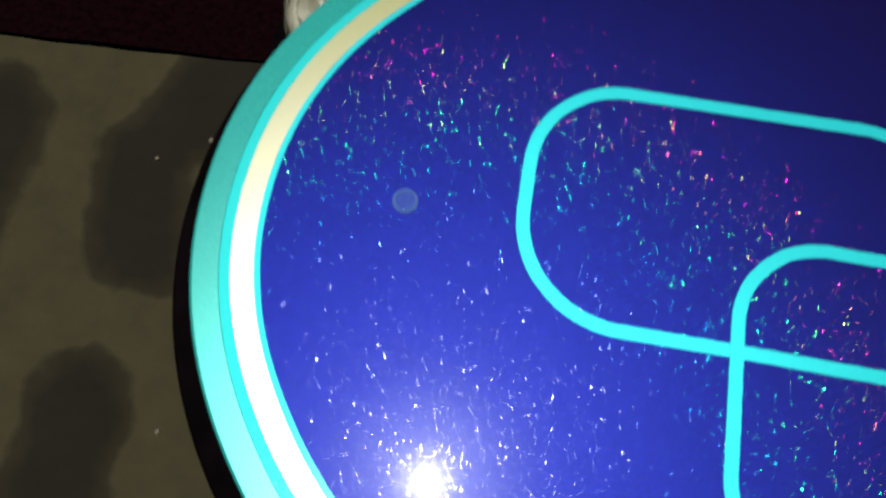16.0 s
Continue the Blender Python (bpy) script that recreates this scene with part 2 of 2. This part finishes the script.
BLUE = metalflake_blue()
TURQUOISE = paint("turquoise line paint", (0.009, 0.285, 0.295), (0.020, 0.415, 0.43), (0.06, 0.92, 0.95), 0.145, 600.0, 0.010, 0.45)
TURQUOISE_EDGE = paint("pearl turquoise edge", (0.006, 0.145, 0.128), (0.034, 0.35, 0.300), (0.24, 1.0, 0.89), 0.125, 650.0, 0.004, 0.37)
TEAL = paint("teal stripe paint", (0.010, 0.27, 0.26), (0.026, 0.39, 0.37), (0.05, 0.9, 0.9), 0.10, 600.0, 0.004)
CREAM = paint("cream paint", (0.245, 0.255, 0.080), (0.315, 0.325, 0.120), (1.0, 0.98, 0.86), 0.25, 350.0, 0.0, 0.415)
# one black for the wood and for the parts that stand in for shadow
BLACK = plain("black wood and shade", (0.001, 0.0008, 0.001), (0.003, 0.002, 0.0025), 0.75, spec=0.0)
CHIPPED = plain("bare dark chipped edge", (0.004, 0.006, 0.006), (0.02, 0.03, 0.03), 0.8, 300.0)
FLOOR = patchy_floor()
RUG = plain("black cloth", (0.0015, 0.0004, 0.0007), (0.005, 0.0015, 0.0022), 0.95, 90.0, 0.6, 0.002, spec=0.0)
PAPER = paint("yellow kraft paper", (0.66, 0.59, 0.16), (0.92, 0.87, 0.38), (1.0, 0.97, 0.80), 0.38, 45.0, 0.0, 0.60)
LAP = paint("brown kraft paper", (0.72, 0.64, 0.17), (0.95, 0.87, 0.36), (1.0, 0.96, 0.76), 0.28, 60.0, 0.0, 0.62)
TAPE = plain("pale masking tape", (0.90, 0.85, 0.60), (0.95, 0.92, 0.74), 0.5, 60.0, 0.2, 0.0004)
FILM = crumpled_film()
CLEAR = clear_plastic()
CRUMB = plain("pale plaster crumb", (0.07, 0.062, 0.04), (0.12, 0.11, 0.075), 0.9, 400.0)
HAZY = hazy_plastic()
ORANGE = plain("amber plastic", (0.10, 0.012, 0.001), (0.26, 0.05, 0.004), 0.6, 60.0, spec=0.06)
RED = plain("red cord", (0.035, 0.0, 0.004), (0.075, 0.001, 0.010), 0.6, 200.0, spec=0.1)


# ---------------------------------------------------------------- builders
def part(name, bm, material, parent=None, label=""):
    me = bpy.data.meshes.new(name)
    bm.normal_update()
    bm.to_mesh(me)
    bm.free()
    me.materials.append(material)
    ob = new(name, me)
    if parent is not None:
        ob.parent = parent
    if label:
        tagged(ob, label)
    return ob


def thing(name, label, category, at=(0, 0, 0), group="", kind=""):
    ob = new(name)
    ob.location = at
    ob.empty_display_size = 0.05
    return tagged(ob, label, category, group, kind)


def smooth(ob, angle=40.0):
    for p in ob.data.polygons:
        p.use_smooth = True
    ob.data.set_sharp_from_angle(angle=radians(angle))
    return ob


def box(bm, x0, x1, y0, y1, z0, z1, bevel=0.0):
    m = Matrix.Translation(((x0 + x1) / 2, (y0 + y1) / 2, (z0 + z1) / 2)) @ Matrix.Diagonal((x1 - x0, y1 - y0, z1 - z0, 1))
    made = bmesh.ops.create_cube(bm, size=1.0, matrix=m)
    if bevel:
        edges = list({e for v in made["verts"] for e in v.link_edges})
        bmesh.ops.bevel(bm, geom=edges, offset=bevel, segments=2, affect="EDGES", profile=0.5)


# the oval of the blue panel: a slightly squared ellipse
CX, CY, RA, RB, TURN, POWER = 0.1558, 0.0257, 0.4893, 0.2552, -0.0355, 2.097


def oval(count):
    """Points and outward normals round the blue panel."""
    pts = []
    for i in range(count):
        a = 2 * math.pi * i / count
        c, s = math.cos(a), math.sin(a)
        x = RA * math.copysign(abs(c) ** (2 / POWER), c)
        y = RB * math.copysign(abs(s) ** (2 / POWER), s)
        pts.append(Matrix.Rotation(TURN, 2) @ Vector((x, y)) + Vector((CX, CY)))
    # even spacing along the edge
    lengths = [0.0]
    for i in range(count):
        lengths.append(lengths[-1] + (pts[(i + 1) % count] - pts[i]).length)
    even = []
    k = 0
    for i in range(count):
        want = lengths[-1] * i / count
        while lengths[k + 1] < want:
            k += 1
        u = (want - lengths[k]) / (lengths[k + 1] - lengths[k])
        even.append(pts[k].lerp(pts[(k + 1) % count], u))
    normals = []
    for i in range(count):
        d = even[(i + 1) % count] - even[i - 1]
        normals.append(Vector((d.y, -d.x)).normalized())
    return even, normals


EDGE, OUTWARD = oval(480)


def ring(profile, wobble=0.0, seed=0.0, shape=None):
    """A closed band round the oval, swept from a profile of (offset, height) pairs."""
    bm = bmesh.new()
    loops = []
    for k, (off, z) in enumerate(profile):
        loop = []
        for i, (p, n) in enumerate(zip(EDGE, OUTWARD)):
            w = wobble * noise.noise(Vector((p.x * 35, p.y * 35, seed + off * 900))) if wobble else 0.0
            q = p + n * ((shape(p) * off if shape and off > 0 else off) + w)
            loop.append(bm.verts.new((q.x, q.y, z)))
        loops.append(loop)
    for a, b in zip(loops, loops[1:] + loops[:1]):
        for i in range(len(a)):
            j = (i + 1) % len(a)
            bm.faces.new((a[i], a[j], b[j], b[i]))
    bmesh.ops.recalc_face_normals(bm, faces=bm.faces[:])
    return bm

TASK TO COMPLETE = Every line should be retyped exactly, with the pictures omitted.

RESPONSE TO THE EXERCISE =
16.0 s
Continue the Blender Python (bpy) script that recreates this scene with part 2 of 2. This part finishes the script.
BLUE = metalflake_blue()
TURQUOISE = paint("turquoise line paint", (0.009, 0.285, 0.295), (0.020, 0.415, 0.43), (0.06, 0.92, 0.95), 0.145, 600.0, 0.010, 0.45)
TURQUOISE_EDGE = paint("pearl turquoise edge", (0.006, 0.145, 0.128), (0.034, 0.35, 0.300), (0.24, 1.0, 0.89), 0.125, 650.0, 0.004, 0.37)
TEAL = paint("teal stripe paint", (0.010, 0.27, 0.26), (0.026, 0.39, 0.37), (0.05, 0.9, 0.9), 0.10, 600.0, 0.004)
CREAM = paint("cream paint", (0.245, 0.255, 0.080), (0.315, 0.325, 0.120), (1.0, 0.98, 0.86), 0.25, 350.0, 0.0, 0.415)
# one black for the wood and for the parts that stand in for shadow
BLACK = plain("black wood and shade", (0.001, 0.0008, 0.001), (0.003, 0.002, 0.0025), 0.75, spec=0.0)
CHIPPED = plain("bare dark chipped edge", (0.004, 0.006, 0.006), (0.02, 0.03, 0.03), 0.8, 300.0)
FLOOR = patchy_floor()
RUG = plain("black cloth", (0.0015, 0.0004, 0.0007), (0.005, 0.0015, 0.0022), 0.95, 90.0, 0.6, 0.002, spec=0.0)
PAPER = paint("yellow kraft paper", (0.66, 0.59, 0.16), (0.92, 0.87, 0.38), (1.0, 0.97, 0.80), 0.38, 45.0, 0.0, 0.60)
LAP = paint("brown kraft paper", (0.72, 0.64, 0.17), (0.95, 0.87, 0.36), (1.0, 0.96, 0.76), 0.28, 60.0, 0.0, 0.62)
TAPE = plain("pale masking tape", (0.90, 0.85, 0.60), (0.95, 0.92, 0.74), 0.5, 60.0, 0.2, 0.0004)
FILM = crumpled_film()
CLEAR = clear_plastic()
CRUMB = plain("pale plaster crumb", (0.07, 0.062, 0.04), (0.12, 0.11, 0.075), 0.9, 400.0)
HAZY = hazy_plastic()
ORANGE = plain("amber plastic", (0.10, 0.012, 0.001), (0.26, 0.05, 0.004), 0.6, 60.0, spec=0.06)
RED = plain("red cord", (0.035, 0.0, 0.004), (0.075, 0.001, 0.010), 0.6, 200.0, spec=0.1)


# ---------------------------------------------------------------- builders
def part(name, bm, material, parent=None, label=""):
    me = bpy.data.meshes.new(name)
    bm.normal_update()
    bm.to_mesh(me)
    bm.free()
    me.materials.append(material)
    ob = new(name, me)
    if parent is not None:
        ob.parent = parent
    if label:
        tagged(ob, label)
    return ob


def thing(name, label, category, at=(0, 0, 0), group="", kind=""):
    ob = new(name)
    ob.location = at
    ob.empty_display_size = 0.05
    return tagged(ob, label, category, group, kind)


def smooth(ob, angle=40.0):
    for p in ob.data.polygons:
        p.use_smooth = True
    ob.data.set_sharp_from_angle(angle=radians(angle))
    return ob


def box(bm, x0, x1, y0, y1, z0, z1, bevel=0.0):
    m = Matrix.Translation(((x0 + x1) / 2, (y0 + y1) / 2, (z0 + z1) / 2)) @ Matrix.Diagonal((x1 - x0, y1 - y0, z1 - z0, 1))
    made = bmesh.ops.create_cube(bm, size=1.0, matrix=m)
    if bevel:
        edges = list({e for v in made["verts"] for e in v.link_edges})
        bmesh.ops.bevel(bm, geom=edges, offset=bevel, segments=2, affect="EDGES", profile=0.5)


# the oval of the blue panel: a slightly squared ellipse
CX, CY, RA, RB, TURN, POWER = 0.1558, 0.0257, 0.4893, 0.2552, -0.0355, 2.097


def oval(count):
    """Points and outward normals round the blue panel."""
    pts = []
    for i in range(count):
        a = 2 * math.pi * i / count
        c, s = math.cos(a), math.sin(a)
        x = RA * math.copysign(abs(c) ** (2 / POWER), c)
        y = RB * math.copysign(abs(s) ** (2 / POWER), s)
        pts.append(Matrix.Rotation(TURN, 2) @ Vector((x, y)) + Vector((CX, CY)))
    # even spacing along the edge
    lengths = [0.0]
    for i in range(count):
        lengths.append(lengths[-1] + (pts[(i + 1) % count] - pts[i]).length)
    even = []
    k = 0
    for i in range(count):
        want = lengths[-1] * i / count
        while lengths[k + 1] < want:
            k += 1
        u = (want - lengths[k]) / (lengths[k + 1] - lengths[k])
        even.append(pts[k].lerp(pts[(k + 1) % count], u))
    normals = []
    for i in range(count):
        d = even[(i + 1) % count] - even[i - 1]
        normals.append(Vector((d.y, -d.x)).normalized())
    return even, normals


EDGE, OUTWARD = oval(480)


def ring(profile, wobble=0.0, seed=0.0, shape=None):
    """A closed band round the oval, swept from a profile of (offset, height) pairs."""
    bm = bmesh.new()
    loops = []
    for k, (off, z) in enumerate(profile):
        loop = []
        for i, (p, n) in enumerate(zip(EDGE, OUTWARD)):
            w = wobble * noise.noise(Vector((p.x * 35, p.y * 35, seed + off * 900))) if wobble else 0.0
            q = p + n * ((shape(p) * off if shape and off > 0 else off) + w)
            loop.append(bm.verts.new((q.x, q.y, z)))
        loops.append(loop)
    for a, b in zip(loops, loops[1:] + loops[:1]):
        for i in range(len(a)):
            j = (i + 1) % len(a)
            bm.faces.new((a[i], a[j], b[j], b[i]))
    bmesh.ops.recalc_face_normals(bm, faces=bm.faces[:])
    return bm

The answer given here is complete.